La perspective d’une réalité augmentée est imminente non seulement grâce à l’immense mémoire collective de la toile et la multiplication des moyens de communication, non seulement avec l’apparition prochaine de prothèses cognitives mais aussi du fait de la multiplicité des objets connectés à nous d’abord via nos tablettes et nos téléphones portables mais bientôt par un couplage direct entre le cerveau et des capteurs élargissant notre champs sensoriel à des espaces aujourd’hui inaccessibles.

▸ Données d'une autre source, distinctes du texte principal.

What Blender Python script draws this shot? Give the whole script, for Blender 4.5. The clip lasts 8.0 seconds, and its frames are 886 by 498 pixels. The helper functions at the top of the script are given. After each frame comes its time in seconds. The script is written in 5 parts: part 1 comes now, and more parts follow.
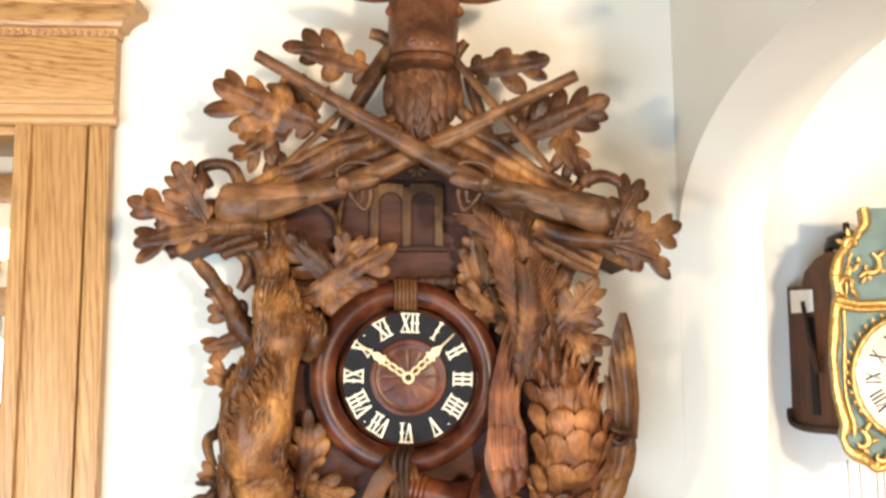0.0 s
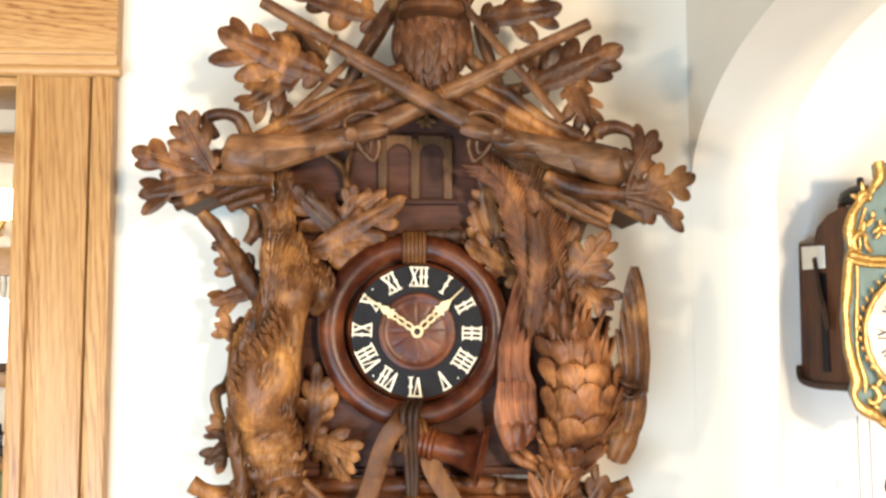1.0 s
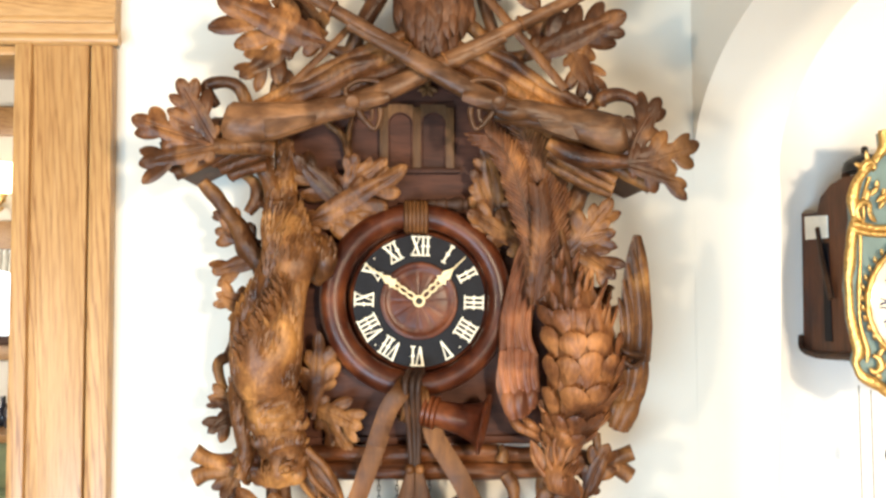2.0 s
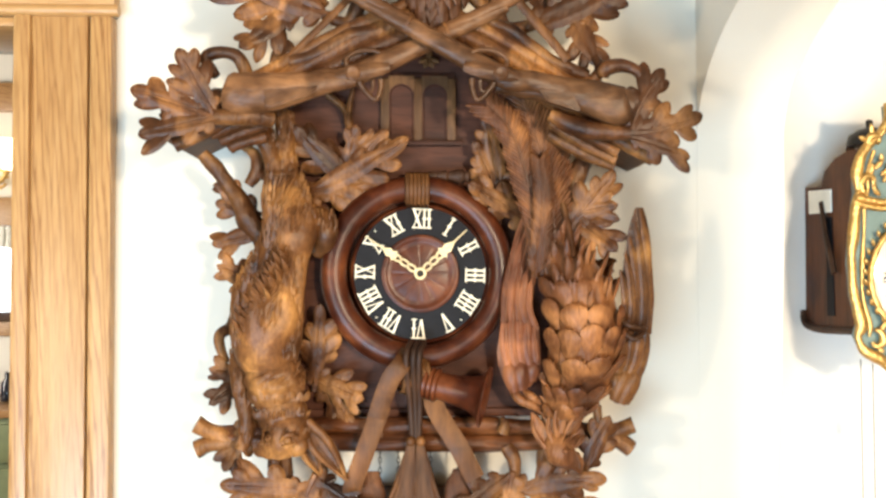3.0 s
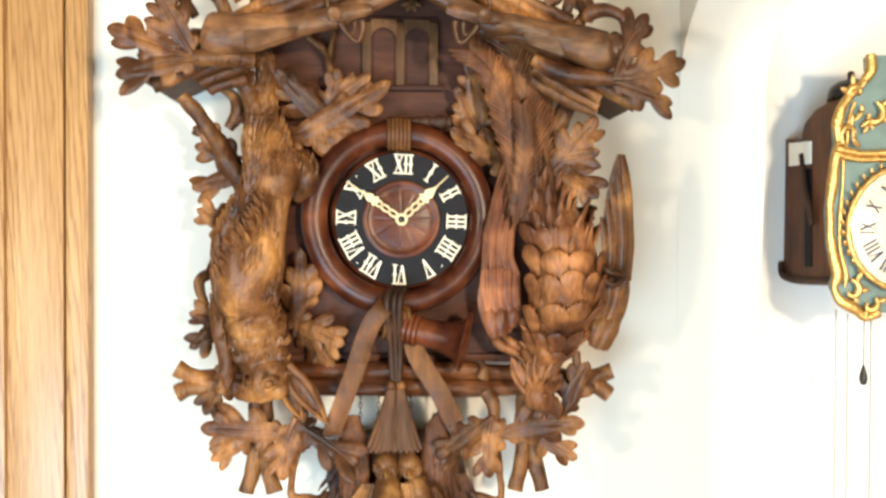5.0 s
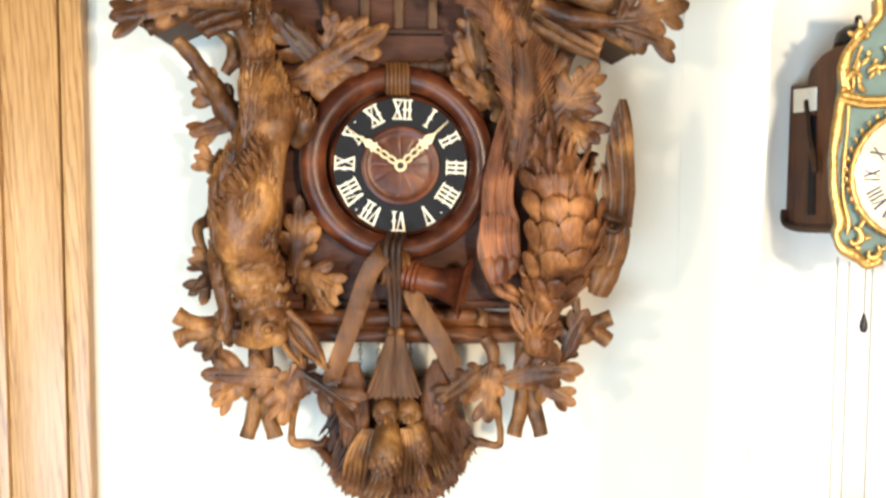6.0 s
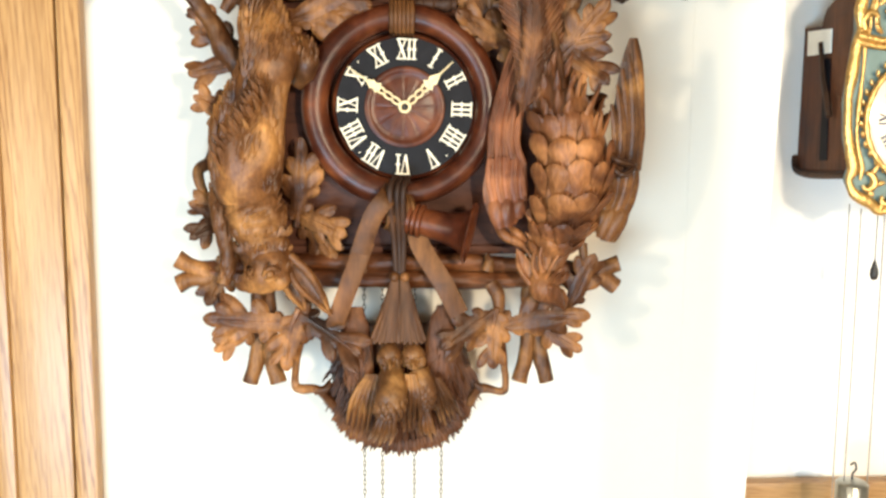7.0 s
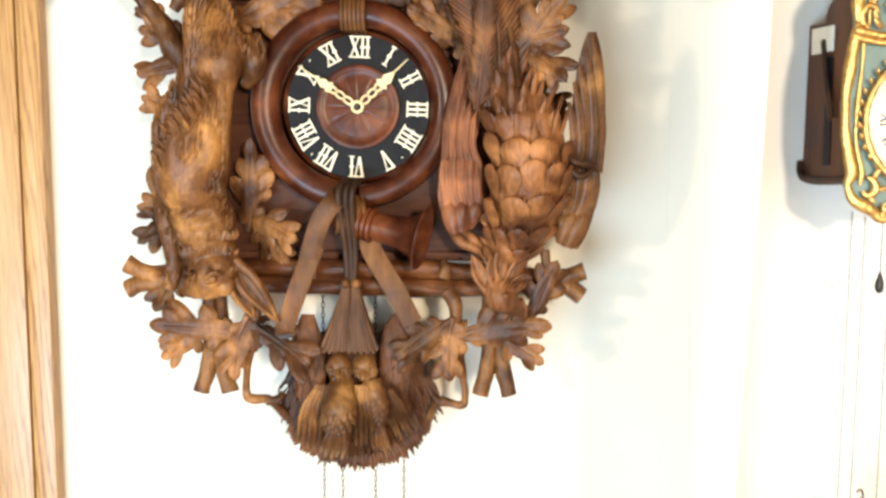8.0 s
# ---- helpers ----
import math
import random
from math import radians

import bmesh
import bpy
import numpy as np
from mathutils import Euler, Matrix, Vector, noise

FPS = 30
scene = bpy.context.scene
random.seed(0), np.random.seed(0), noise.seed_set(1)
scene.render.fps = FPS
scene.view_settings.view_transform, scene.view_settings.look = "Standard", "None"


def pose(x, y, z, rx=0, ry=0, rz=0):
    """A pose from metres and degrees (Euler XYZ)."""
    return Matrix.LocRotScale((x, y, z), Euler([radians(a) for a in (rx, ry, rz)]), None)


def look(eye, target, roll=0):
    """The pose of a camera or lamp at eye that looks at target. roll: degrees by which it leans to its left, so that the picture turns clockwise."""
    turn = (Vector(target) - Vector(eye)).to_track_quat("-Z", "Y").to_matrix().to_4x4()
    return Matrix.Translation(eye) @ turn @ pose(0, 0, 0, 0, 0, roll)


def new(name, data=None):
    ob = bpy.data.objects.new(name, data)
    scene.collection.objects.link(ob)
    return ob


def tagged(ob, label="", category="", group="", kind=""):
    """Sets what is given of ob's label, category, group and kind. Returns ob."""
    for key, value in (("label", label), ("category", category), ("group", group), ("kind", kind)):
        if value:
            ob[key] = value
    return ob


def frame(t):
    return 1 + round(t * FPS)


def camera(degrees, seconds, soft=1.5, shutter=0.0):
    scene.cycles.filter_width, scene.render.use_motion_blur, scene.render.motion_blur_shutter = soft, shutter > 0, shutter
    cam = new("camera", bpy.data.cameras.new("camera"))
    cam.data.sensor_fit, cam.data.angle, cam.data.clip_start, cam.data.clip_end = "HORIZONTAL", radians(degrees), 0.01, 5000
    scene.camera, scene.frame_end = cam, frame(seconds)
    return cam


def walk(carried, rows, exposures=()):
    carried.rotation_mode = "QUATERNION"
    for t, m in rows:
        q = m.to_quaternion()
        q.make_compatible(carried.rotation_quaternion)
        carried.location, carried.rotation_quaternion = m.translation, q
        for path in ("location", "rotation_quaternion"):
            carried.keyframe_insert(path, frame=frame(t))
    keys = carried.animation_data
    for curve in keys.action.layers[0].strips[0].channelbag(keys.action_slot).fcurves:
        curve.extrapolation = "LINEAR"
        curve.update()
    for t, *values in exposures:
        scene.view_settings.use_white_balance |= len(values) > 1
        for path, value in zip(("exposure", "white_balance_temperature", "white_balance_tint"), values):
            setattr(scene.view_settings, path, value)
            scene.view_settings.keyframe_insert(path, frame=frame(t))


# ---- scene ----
cam = camera(52.0, 8.0, soft=2.7, shutter=0.8)
PATH = [
    (0, (-0.014, -1.446, 1.578), (0.083, 0.537, 1.816), -0.2),
    (0.5, (-0.018, -1.435, 1.571), (0.079, 0.553, 1.768), -0.1),
    (1, (-0.021, -1.427, 1.565), (0.068, 0.565, 1.723), -0.1),
    (1.5, (-0.022, -1.425, 1.563), (0.067, 0.569, 1.69), -0.2),
    (3, (-0.018, -1.418, 1.55), (0.06, 0.579, 1.604), -0.1),
    (3.5, (-0.017, -1.42, 1.55), (0.084, 0.577, 1.584), 0.1),
    (4, (-0.017, -1.422, 1.543), (0.096, 0.575, 1.568), 0.1),
    (5.5, (-0.019, -1.413, 1.529), (0.103, 0.581, 1.441), 0.4),
    (6, (-0.013, -1.41, 1.524), (0.101, 0.582, 1.382), 0.3),
    (6.5, (-0.01, -1.405, 1.518), (0.096, 0.582, 1.324), 0.3),
    (7, (-0.013, -1.389, 1.511), (0.092, 0.593, 1.264), 0.4),
    (7.5, (0.043, -1.371, 1.508), (0.117, 0.611, 1.252), -0.3),
    (8, (0.136, -1.338, 1.492), (0.099, 0.65, 1.279), 0.3),
]
# the clip's camera drifts from a warm to a neutral white balance
walk(cam, [(t, look(eye, target, roll)) for t, eye, target, roll in PATH],
     [(0, -0.03, 6700, 15), (1.5, -0.02, 6640, 13), (3.5, 0.0, 6550, 11), (5.5, 0.0, 6500, 10), (8, 0.0, 6500, 10)])

# ---- world and light ----
world = bpy.data.worlds.new("sky")
scene.world = world
world.use_nodes = True
wn = world.node_tree.nodes
sky = wn.new("ShaderNodeTexSky")
sky.sky_type, sky.sun_disc, sky.sun_elevation, sky.sun_rotation = "NISHITA", False, radians(35), radians(200)
wn["Background"].inputs["Strength"].default_value = 0.1
world.node_tree.links.new(sky.outputs["Color"], wn["Background"].inputs["Color"])


def added_area_light(name, eye, target, w, h, watts, colour):
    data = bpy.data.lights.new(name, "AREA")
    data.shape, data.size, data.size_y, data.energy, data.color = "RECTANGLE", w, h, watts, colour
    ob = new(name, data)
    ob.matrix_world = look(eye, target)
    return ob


# unseen lamps added at south wall openings: two warm keys, one blue fill
added_area_light("added_area_light", (-1.75, -2.63, 1.62), (0.1, 0.0, 1.75), 0.15, 0.18, 42, (1.0, 0.84, 0.62))
added_area_light("added_area_light", (0.70, -2.63, 1.74), (-0.1, 0.0, 1.75), 0.14, 0.16, 66, (1.0, 0.84, 0.62))
added_area_light("added_area_light", (-0.83, -2.63, 0.56), (0.0, 0.0, 0.95), 1.5, 0.9, 116, (0.53, 0.785, 1.0))
# two more added lamps brighten the rooms past the arch and doorway
added_area_light("added_area_light", (1.32, -2.63, 1.25), (0.8, 0.3, 1.4), 0.7, 1.2, 33, (1.0, 0.89, 0.70))
added_area_light("added_area_light", (-3.5, 1.9, 1.6), (-2.1, 3.5, 1.5), 0.9, 1.2, 110, (1.0, 0.93, 0.82))

# ---- materials ----
def mat_base(name, rough=0.5, metal=0.0):
    m = bpy.data.materials.new(name)
    m.use_nodes = True
    n, l = m.node_tree.nodes, m.node_tree.links
    b = n["Principled BSDF"]
    b.inputs["Roughness"].default_value, b.inputs["Metallic"].default_value = rough, metal
    return m, n, l, b


def noise_node(n, l, scale, stretch=(1, 1, 1), detail=4.0, distortion=0.0, turn=(0, 0, 0)):
    co = n.new("ShaderNodeTexCoord")
    mp = n.new("ShaderNodeMapping")
    mp.inputs["Scale"].default_value = stretch
    mp.inputs["Rotation"].default_value = turn
    tx = n.new("ShaderNodeTexNoise")
    tx.inputs["Scale"].default_value, tx.inputs["Detail"].default_value = scale, detail
    tx.inputs["Distortion"].default_value = distortion
    l.new(co.outputs["Object"], mp.inputs["Vector"])
    l.new(mp.outputs["Vector"], tx.inputs["Vector"])
    return tx.outputs["Fac"]


def ramp(n, l, fac, stops):
    r = n.new("ShaderNodeValToRGB")
    el = r.color_ramp.elements
    while len(el) < len(stops):
        el.new(0.5)
    for e, (p, c) in zip(el, stops):
        e.position, e.color = p, (*c, 1)
    l.new(fac, r.inputs["Fac"])
    return r.outputs["Color"]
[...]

Ce nouveau paradigme du rapport intime entre l’homme et ses outils changera radicalement le parcours d’apprentissage des enfants, les plongeant à la fois dans un monde virtuel réaliste et dans une réalité augmentée leur permettant une nouvelle forme d’interaction avec l’environnement.

Après la révélation du protosoi faite par Antonio Damiaso, marque évolutionnisme de la construction d’une conscience, ne sommes-nous pas en train de vivre l’ère du "cybersoi" avec cette époque où les sollicitations sensorielles sont décuplées par un tsunami informationnel qui risque de s’aggraver avec l’arrivée de l’internet des objets.

Nul ne peut prédire l’effet final de ces changements considérables dans un temps infiniment court par rapport au temps évolutionniste sur ce cerveau humain dont la plasticité a fait le succès mais qui l’expose au risque de perdre sa cohérence face à cette agression technologique.